Aşk Kalbin Tövbesidir

  • Konuyu başlatan AhDe_VeFaLi
  • Başlangıç tarihi
A

AhDe_VeFaLi

Ziyaretçi
boy_and_camel.jpg


İnsan, aşk imbiğinden süzülen rahmani bir katredir kainatta. Yüce Allah, yeryüzü ve gökyüzü arasında kuracağı tahtın şehzâdesi kılmıştır insanı. İnsan, bir damla olarak geldiği hayatta, hakikat ve hurafe kıskacına maruz kalır. Ya hurafenin peşinden gidip bataklıklara yâr olur, ya da hakikatin denizinde yoğrulup ummanlara şehriyâr olur.

İnsanın ömrü, Hz.Adem'in elma yeme ataleti ile Hz.İbrahim'in oğlunu feda etme metaneti arasında seçimini yapmakla geçer. Ayeti olan herşeyin nihayeti olmak zorundadır ve insan nihayete ererken, Allah'ın kalbine üflediği ayetin hakkını verip vermeme muhasebesini yapmak zaruretindedir.

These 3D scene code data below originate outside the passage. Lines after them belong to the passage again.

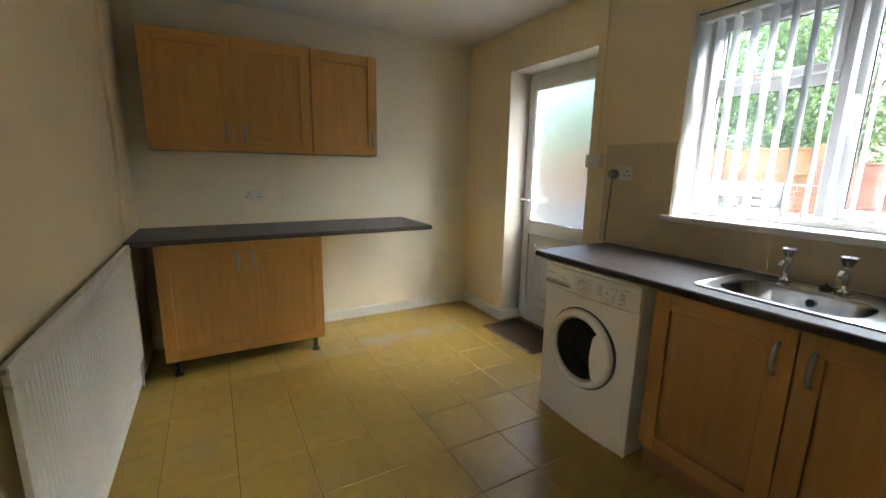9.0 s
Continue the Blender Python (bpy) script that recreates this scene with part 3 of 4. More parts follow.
part("door_handle", bm, SATIN, od, "curved steel bar handle", smooth=True)

# ---- worktops ----
WT, WB = 0.910, 0.877
SX0, SX1, SY0, SY1 = -0.075, 0.395, 2.895, 3.215        # cut-out for the bowl


def nosed(bm, a, b, out, z0, z1, r=0.012, n=5):
    """A rounded front edge from a to b; out: the way that it bulges."""
    a, b, out = Vector((*a, 0)), Vector((*b, 0)), Vector((*out, 0))
    prof = [(0, z0)]
    for i in range(n + 1):
        t = radians(-90 + 90 * i / n)
        prof.append((r + r * math.cos(t) - r, z0 + r + r * math.sin(t)))
    for i in range(n + 1):
        t = radians(90 * i / n)
        prof.append((r * math.cos(t), z1 - r + r * math.sin(t)))
    prof.append((0, z1))
    A = [bm.verts.new(a + out * d + Vector((0, 0, z))) for d, z in prof]
    B = [bm.verts.new(b + out * d + Vector((0, 0, z))) for d, z in prof]
    for i in range(len(prof) - 1):
        bm.faces.new((A[i], B[i], B[i + 1], A[i + 1]))
    bm.faces.new(A), bm.faces.new(B[::-1])
    bmesh.ops.recalc_face_normals(bm, faces=bm.faces[:])
    return bm


wt = thing("worktop", Matrix(), "dark grey laminate worktop over the sink run, cut round the sink", "worktop")
bm = bmesh.new()
yf = 2.768
box(bm, -0.955, SX0, yf, YN - 0.001, WB, WT)
box(bm, SX1, XR - 0.001, yf, YN - 0.001, WB, WT)
box(bm, SX0, SX1, yf, SY0, WB, WT)
box(bm, SX0, SX1, SY1, YN - 0.001, WB, WT)
part("slab", bm, LAMINATE, wt)
part("front_edge", nosed(bmesh.new(), (-0.955, yf), (1.070, yf), (0, -1), WB, WT), LAMINATE, wt, smooth=True)
part("end_strip", bx(-0.9585, -0.9555, yf, YN - 0.002, WB + 0.001, WT - 0.001, 0.0008), LAMINATE, wt)
part("sealant", bx(-0.95, 1.565, YN - 0.016, YN - 0.011, WT, WT + 0.006, 0.002), SOCKET, wt, "white silicone bead along the tiles")
we = thing("worktop", Matrix(), "dark grey laminate worktop over the oven run with metal end strip", "worktop")
bm = bx(1.082, XR - 0.001, 1.258, yf - 0.001, WB, WT)
part("slab", bm, LAMINATE, we)
part("front_edge", nosed(bmesh.new(), (1.082, 1.258), (1.082, yf - 0.013), (-1, 0), WB, WT), LAMINATE, we, smooth=True)
part("joint_strip", bx(1.082, XR - 0.02, yf - 0.003, yf + 0.003, WT, WT + 0.0012), DARKGREY, we, "dark worktop joint strip")
es = part("end_strip", bx(1.072, XR - 0.012, 1.2535, 1.2575, WB - 0.003, WT + 0.0015, 0.001), ALU, we, "aluminium end strip with screws")
for x in (1.13, 1.36, 1.57):
    part("screw", lathe(bmesh.new(), [(0.0045, 0), (0.0035, 0.0015)], Matrix.Translation((x, 1.2536, 0.890)) @ TO_Y, 10), NICKEL, es)
part("sealant", bx(XR - 0.016, XR - 0.011, 1.26, 3.325, WT, WT + 0.006, 0.002), SOCKET, we, "white silicone bead along the tiles")

# ---- sink ----
sk = thing("kitchen_sink", pose(0, 0, WT), "stainless steel inset sink with drainer, set in worktop", "sink")
bowl = rounded(-0.066, 0.384, 2.898, 3.200, 0.115, 8)
cx, cy = 0.159, 3.049
ox0, ox1, oy0, oy1, orad = -0.122, 0.800, 2.852, 3.325, 0.05
outline = rounded(ox0, ox1, oy0, oy1, orad, 8)
def plate_loop(i, z):
    return [(min(max(x, ox0 + i), ox1 - i), min(max(y, oy0 + i), oy1 - i), z) for x, y in outline]
bm = bmesh.new()
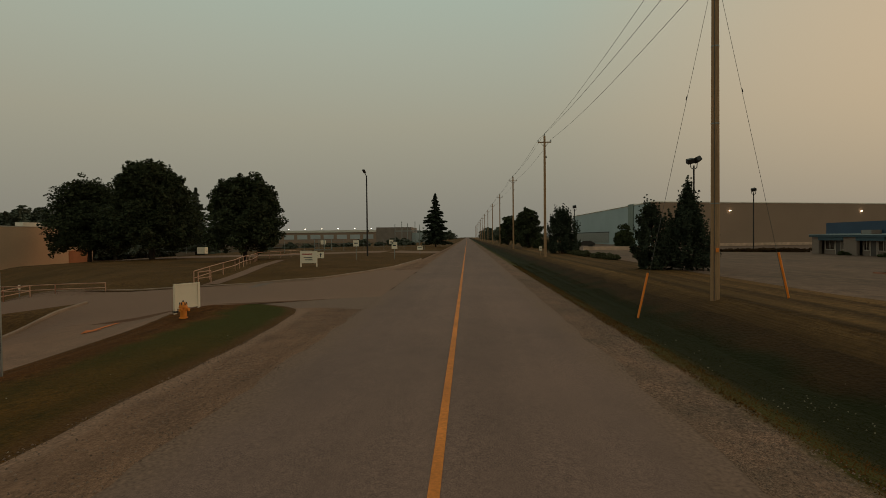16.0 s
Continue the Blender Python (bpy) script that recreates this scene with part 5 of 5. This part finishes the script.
cone = thing("delineator", (-23.3, -2.9, ground_z(-23.3, -2.9)), "orange traffic delineator with pale bands", "traffic cone")
part("base", box(-0.22, 0.22, -0.22, 0.22, 0, 0.06, 0.015), RUBBER, cone)
part("post", rod((0, 0, 0.05), (0, 0, 1.05), 0.12, 0.09, 14), RED_ORANGE, cone)
for z in (0.40, 0.60, 0.80):
    part("band", rod((0, 0, z), (0, 0, z + 0.045), 0.122, 0.118, 14), CONCRETE, cone)
part("grip", rod((0, 0, 1.05), (0, 0, 1.14), 0.05, 0.05, 10), RED_ORANGE, cone)
cone.scale = (0.85, 0.85, 0.92)


def paint_arrow(x, y, turn, length, material, label, w=1.0):
    verts, m = [], pose(x, y, 0, 0, 0, turn)
    outline = [(-length / 2, -0.10 * w), (length / 2 - 0.65, -0.10 * w), (length / 2 - 0.65, -0.34 * w), (length / 2, 0.0), (length / 2 - 0.65, 0.34 * w), (length / 2 - 0.65, 0.10 * w), (-length / 2, 0.10 * w)]
    for a, b in outline:
        p = m @ Vector((a, b, 0))
        verts.append((p.x, p.y, ground_z(p.x, p.y) + 0.028))
    me = bpy.data.meshes.new("arrow")
    me.from_pydata(verts, [], [tuple(range(7))])
    flat("painted_arrow", me, material, label, "road marking")


paint_arrow(-7.45, -7.58, 181, 1.75, ORANGE_PAINT, "orange arrow painted on the lane", 1.1)
paint_arrow(13.9, -7.8, 172, 1.9, ORANGE_PAINT, "orange arrow painted on the lane", 1.1)
paint_arrow(-17.40, -7.0, 178, 1.40, WHITE_PAINT, "white arrow painted on the lane", 1.25)
dz = ground_z(7.1, -5.6)
drain = thing("storm_drain", (7.1, -5.6, dz), "rusty cast-iron storm drain in broken asphalt", "drain")
drain.scale = (0.7, 0.45, 1)
part("frame", box(-0.42, 0.42, -0.42, 0.42, -0.05, 0.03, 0.01), RUST, drain)
for k in range(7):
    part("bar", box(-0.34, 0.34, -0.33 + k * 0.10, -0.28 + k * 0.10, 0.03, 0.045), DARK_METAL, drain)
solid("rubber_scrap", box(-0.2, 0.2, -0.09, 0.09, 0, 0.09, 0.03), RUBBER, "black rubber scrap lying on the lane", "debris", at=pose(-23.0, -7.7, ground_z(-23, -7.7) + 0.005, 0, 0, 12))

# cracks and patches in the lane
CRACK = mat("crack_filler", (0.105, 0.068, 0.048), 0.9, vary=0.3, scale=0.4)
PATCH = mat("asphalt_patch", (0.190, 0.116, 0.081), 0.92, vary=0.3, scale=1.0, fine=25, bump=0.5)


def crack(x0, y0, x1, y1, seed, wid=0.03, n=26):
    rng = random.Random(seed)
    verts, faces = [], []
    d = Vector((x1 - x0, y1 - y0, 0))
    nn = Vector((-d.y, d.x, 0)).normalized()
    off = 0.0
    for i in range(n + 1):
        off += rng.uniform(-0.07, 0.07)
        p = Vector((x0, y0, 0)) + d * (i / n) + nn * off
        ww = wid * rng.uniform(0.4, 1.4)
        for s in (-1, 1):
            q = p + nn * ww * s
            verts.append((q.x, q.y, ground_z(q.x, q.y) + 0.016))
    for i in range(n):
        faces.append((2 * i, 2 * i + 2, 2 * i + 3, 2 * i + 1))
    me = bpy.data.meshes.new("crack")
    me.from_pydata(verts, [], faces)
    flat("crack", me, CRACK, "dark irregular crack in the asphalt lane", "crack")


for i, c in enumerate(((-9.4, -9.0, -10.0, -6.4), (-9.9, -8.4, -9.2, -6.9), (-16.2, -9.2, -15.95, -7.4), (-0.75, -6.4, -0.35, -8.9), (8.6, -6.4, 10.4, -8.4), (-27.5, -6.6, -25.8, -4.2), (-30, -7.2, -27.6, -6.7), (-16, -4.2, 6, -4.0),
                       (-6.2, -5.0, -3.8, -4.8), (12, -6.0, 17.5, -7.4), (-18, -3.9, -11, -4.1), (15.6, -10.9, 18, -11.6), (-14.2, -4.9, -9.6, -4.6), (-10.2, -9.1, -9.5, -7.7), (0.6, -8.6, 1.3, -9.2), (2.0, -4.4, 7.5, -4.9), (5.6, -6.2, 8.9, -5.9), (-19.4, -9.1, -20.9, -6.9), (18, -9.5, 27, -8.8), (24.5, -13, 31, -12.4))):
    crack(*c, 300 + i, 0.012 if i not in (0, 2, 3) else 0.022)


for i, c in enumerate(((20, -47, 44, -52), (30, -58, 62, -60), (18, -63, 40, -66), (40, -48, 58, -46), (12, -52, 24, -60), (48, -64, 70, -66), (34, -44, 36, -56), (56, -50, 60, -66))):
    crack(*c, 340 + i, 0.05, 40)


def blot(x, y, rx, ry, seed, material, label):
    rng = random.Random(seed)
    verts = []
    n = 28
    for k in range(n):
        a = k * math.tau / n
        r = 1 + 0.25 * noise.noise((math.cos(a) * 1.6, math.sin(a) * 1.6, seed))
        px, py = x + rx * r * math.cos(a), y + ry * r * math.sin(a)
        verts.append((px, py, ground_z(px, py) + 0.012))
    me = bpy.data.meshes.new("patch")
    me.from_pydata(verts, [], [tuple(range(n))])
    flat("asphalt_patch", me, material, label, "patch")


blot(6.75, -5.75, 1.15, 0.20, 1, PATCH, "dark sunken patch round the storm drain")
blot(-4.9, -4.7, 1.0, 0.25, 2, PATCH, "dark worn patch at the kerb")
DUST = mat("lane_grit", (0.30, 0.185, 0.120), 0.95, vary=0.5, scale=0.6, fine=20, bump=0.5)
for i, (x, y, rx, ry) in enumerate(((-15.5, -3.55, 2.2, 0.07), (-11.0, -3.6, 1.4, 0.10), (-5.5, -3.4, 2.6, 0.06), (-1.0, -3.55, 1.2, 0.11), (3.6, -3.3, 2.4, 0.08), (9.5, -3.2, 2.0, 0.07), (-12.5, -4.5, 1.6, 0.06), (-8.2, -4.2, 1.1, 0.05), (-3.4, -4.25, 0.9, 0.07), (7.7, -5.2, 0.8, 0.09))):
    blot(x, y, rx, ry, 20 + i, DUST if i % 2 else PATCH, "gritty worn streak along the kerb" if i % 2 else "dark worn streak along the kerb")
blot(26.5, -10.2, 3.2, 0.5, 3, PATCH, "dark worn patch at the junction")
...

Bu zaruret, fani olanla bâki olan arasındaki hassas dengeyi mana terazisinde sentezleme zaruretidir. Yani insan, kalbinin kanatları ile hakikatin sonsuz semasında uçmak salâhiyetindedir.

İnsan bu sarp yollarda yürürken, çölün ortasında menzilini kaybetmiş bir bedevi gibidir ahvali. Kimi zaman çöle düşürülüp kavurucu sıcaklarla ve kum fırtınalarıyla denenmenin gururu okşarken ruhunu, kimi zaman da susuzluğun ve yalnızlığın hüznü kuşatır dört bir yanını. Uzun ve yalnız gecelerde imanını heybesine alarak yürümek ister. Kimi zaman önüne seraplar çıkar ve insan aldanmakla/aldanmamak arasında bir med-cezir yaşar. Eğer susuzluğunu veren Rahman'a kalben iman etmişse insan, yalancı serapların bidâyetine kanmaz ve kendisine vahyolunan o büyük vahaya ulaşmak için sabır ile yürür. Çünkü insanın aldatıcılar karşısındaki korunağı olan iman sarayının paratoneri sabırdır. Sabra tutunan ve iman ile hakikat yolculuğuna devam eden insan, rahmetin gölgesi altında emniyetle yürür.

Ve çöle düşmüş insanın kırbasında sadece aşk vardır. Aşk öyle bir nimettir ki insana; uzun çöl gecelerinde yaralarını aşk ile tedavi eder, susuzluğunu aşk ile giderir, şükrünü aşk ile eder, kalbini aşk ile Allah'a ilhâk eder. Aynada sır ne ise, dakikada asır ne ise, ayakta nasır ne ise, insanda aşk odur. Aşkın hakikatine varana dek, ayaklarında nasır, dakikalarında asır, aynasında sır olur insanın. Çünkü aşk meşakkattir, mücadeledir. Mecnun'un çöllere emanet ettiği sürûrdur, Ferhat'ın dağlara bıraktığı sükûttur, Yusuf'un kuyulara vurduğu sücûddur.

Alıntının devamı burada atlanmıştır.